I found his Ultraculture article “A Grammary” particularly insightful. It recounted his journey into magickal practice, his experiences with many different systems and methodologies and his thoughts and opinions on a number of related topics. Out of the whole whole article I think the following passage is the one my mind returns to most. This is only a short excerpt of the whole section, but conveys the experience:
“In the structure of the game, each student in the class took on the role of some form of wizard, sorcerer or spell-caster, which were represented on a giant map of a fantasy landscape with small Velcro figures. Each week we would have various adventures and encounters with monsters which were meant to help teach us grammar and spelling (Get it? Spelling? If you don’t, then you don’t yet understand one of the critical secrets
of “real magick” either…). Every week we would take a class spelling test, and whoever passed the test was raised a grade. There were ten grades to Wizardry in the game, and each time you advanced a grade your wizard became more powerful. Everybody in the class was in a fierce race to see who could make it to the end. By the time the game finished, only two people had made it to the supreme tenth grade, and I was one
of them. Mr. White (of the Great White Brotherhood?) then informed me that the other person who had achieved the tenth grade wasn’t as naturally gifted at spelling as me, so my achievement actually mattered less than his. Hah hah, take that! But then, after achieving the top grade, he allowed me to progress to making up new rules for the game and adding my own personality to it. Take that story for what you will, if anything at all.”

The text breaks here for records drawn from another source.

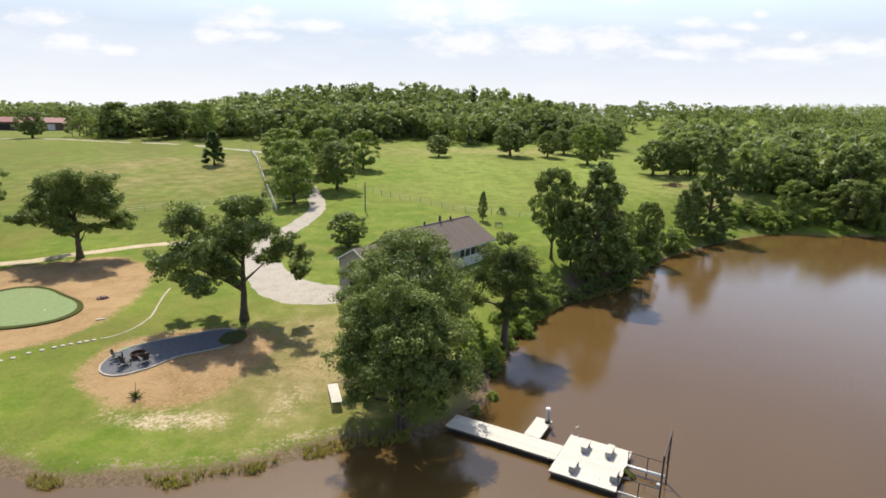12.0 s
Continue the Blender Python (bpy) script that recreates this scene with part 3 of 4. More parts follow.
GROVE = [tree_meshes("grove_oak", 71 + k, 10.0, 4.8, 3.0, 0.26, 170, 80, 0.19, "round", OAK_LEAF, 14) for k in range(2)]
OAKS = [tree_meshes("oak", 11 + k, 10.0, 5.4, 1.5, 0.34, 165, 78, 0.22, "round", OAK_LEAF) for k in range(4)]
LIGHT_TREES = [tree_meshes("light_tree", 31 + k, 10.0, 4.8, 1.2, 0.28, 150, 74, 0.20, "round", LIGHT_LEAF) for k in range(2)]
COLUMNS = [tree_meshes("column_tree", 41 + k, 12.0, 3.4, 1.0, 0.25, 160, 80, 0.19, "column", OAK_LEAF) for k in range(2)]
CONES = [tree_meshes("conifer", 51 + k, 8.0, 3.4, 0.5, 0.20, 80, 130, 0.18, "cone", CEDAR_LEAF) for k in range(2)]

# Trees of the lawn and the bank, each of its own shape.
# masses of the crown: east, north, up, radius
LAWN_MASSES = [(-5.2, 0.5, 10.2, 2.6), (-6.6, -1.5, 6.4, 2.4), (-2.9, -2.6, 7.6, 2.6), (-0.6, 1.0, 11.4, 2.1), (1.9, 0.0, 12.0, 1.8), (-4.0, 3.0, 4.4, 1.7), (0.6, 3.5, 8.6, 2.3),
               (2.7, -1.8, 10.0, 1.6), (4.0, 0.8, 7.9, 1.9), (6.0, -0.6, 7.2, 1.6), (5.6, 1.4, 5.0, 1.4), (-6.8, 1.4, 3.9, 1.3), (-2.2, -4.6, 5.0, 1.7), (-0.8, 0.4, 8.6, 2.8), (-3.6, 0.6, 7.6, 2.6), (-2.8, 1.6, 5.6, 2.0), (2.4, 1.8, 6.4, 1.8), (-0.8, -1.6, 5.6, 1.8)]
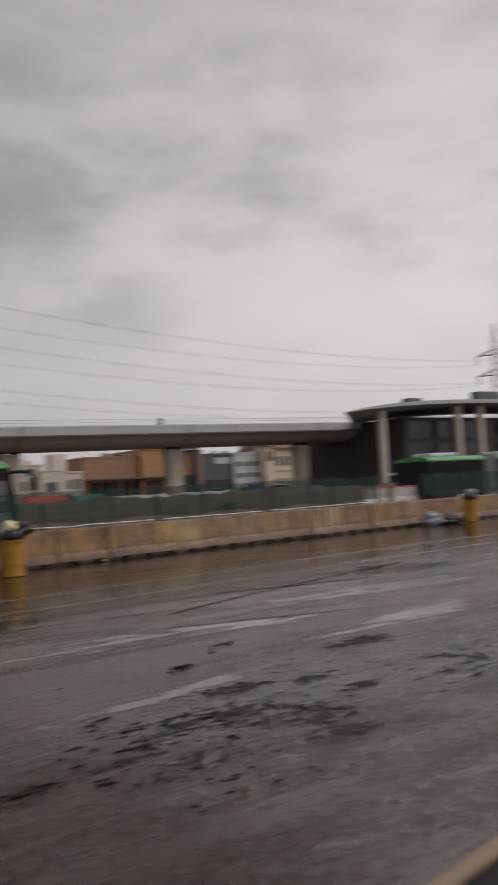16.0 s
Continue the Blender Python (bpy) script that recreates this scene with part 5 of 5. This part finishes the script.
crack([(-0.10, 12.1), (0.05, 11.3), (0.22, 10.4), (0.40, 9.2), (0.52, 8.1)], 0.004, 1)
crack([(-1.0, 4.33), (0.3, 4.48), (1.4, 4.62), (2.2, 4.72)], 0.008, 3)
crack([(5.0, 9.8), (7.0, 10.6), (9.0, 11.2), (11.5, 11.9)], 0.03, 6)
# rubbish along the foot of the barriers
for x, y, l, rz in ((2.95, 18.22, 0.85, 4), (3.0, 18.10, 0.62, -3), (0.9, 18.05, 0.3, 10)):
    p_ = part("plank", Geo().box((0, 0, 0), (l, 0.07, 0.035)), M["plank"], bevel=0.006, at=(x, y, 0.0))
    p_.rotation_euler = (0, 0, radians(rz))
    tagged(p_, "pale splintered plank lying at the barrier foot", "plank", "planks")
g = Geo().path([(0.95 + 0.55 * u, 18.08 + 0.12 * math.sin(u * 5), 0.02 + 0.13 * math.sin(math.pi * u)) for u in [k / 14 for k in range(15)]], 0.018, 6)
tagged(part("hose", g, M["black"]), "length of black hose arched against the barrier", "hose")
g = Geo()
for _ in range(420):
    x = rm.uniform(-12, 16)
    lump(g, x, bline(x) - abs(rm.gauss(0.02, 0.12)), rm.uniform(0.01, 0.06), rm.uniform(0.01, 0.05), rm)
tagged(part("rubble", g, M["mud"]), "mud and rubble washed against the barriers", "rubble", kind="stuff")
for x, dy in ((-4.2, 0.1), (3.76, 0.0), (7.9, -0.15)):
    tagged(part("litter_scrap", bag_blob(0.07, 0.05, 0.04, x, 10, 6, 0.5), M["bag_grey"], at=(x, bline(x) - 0.02 + dy, 0.03)), "crumpled scrap of pale plastic litter", "litter", "litter scraps")

# ---- car window frame beside the camera ----
cd = thing("car_door", "dark brown car door with its window pillar", "car door", (0.345, 0.187, 0), -40)
part("window_pillar", Geo().prism_x([(0.0, 1.38), (0.0, 2.25), (0.05, 2.25), (0.05, 1.38)], 0.0, 0.20), M["trim"], cd, "brown trimmed window pillar", bevel=0.015)
part("door_skin", Geo().prism_x([(-0.02, 0.0), (-0.02, 1.16), (0.03, 1.20), (0.07, 1.16), (0.07, 0.0)], 0.02, 0.9), M["trim"], cd, "dark door skin", bevel=0.01)
part("lower_pillar", Geo().box((0.03, 0.0, 1.15), (0.20, 0.05, 1.40)), M["trim"], cd)
sill = thing("window_sill", "tan trim strip on a dark car window sill", "car trim", (0.357, 0.3565, 0), 10.4)
part("sill_trim", Geo().prism_x([(-0.006, 1.455), (-0.006, 1.468), (-0.002, 1.472), (0.004, 1.472), (0.006, 1.455)], -0.02, 0.7), M["trim_edge"], sill, "tan sill trim", bevel=0.002)
part("inner_panel", Geo().prism_x([(-0.10, 0.0), (-0.10, 1.42), (-0.03, 1.462), (0.004, 1.466), (0.004, 0.0)], -0.017, 0.7), M["black"], sill, "black inner door panel")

Ultraculture One can be downloaded in PDF format from
The Grey Lodge Occult Review:

PS I recently learned that Jason Louv did an interview with Jamais Cascio, another of my favorite bloggers at openthefuture.com and one that I found through Mac Tonnies’ Posthuman Blues. It’s an interesting, if tenuous, connection to me.

PPS I should also say that as of the time the article was written Louv had ceased practicing Western magick and was recording his experiences for posterity and so he felt he could let go and move on in his new endeavors.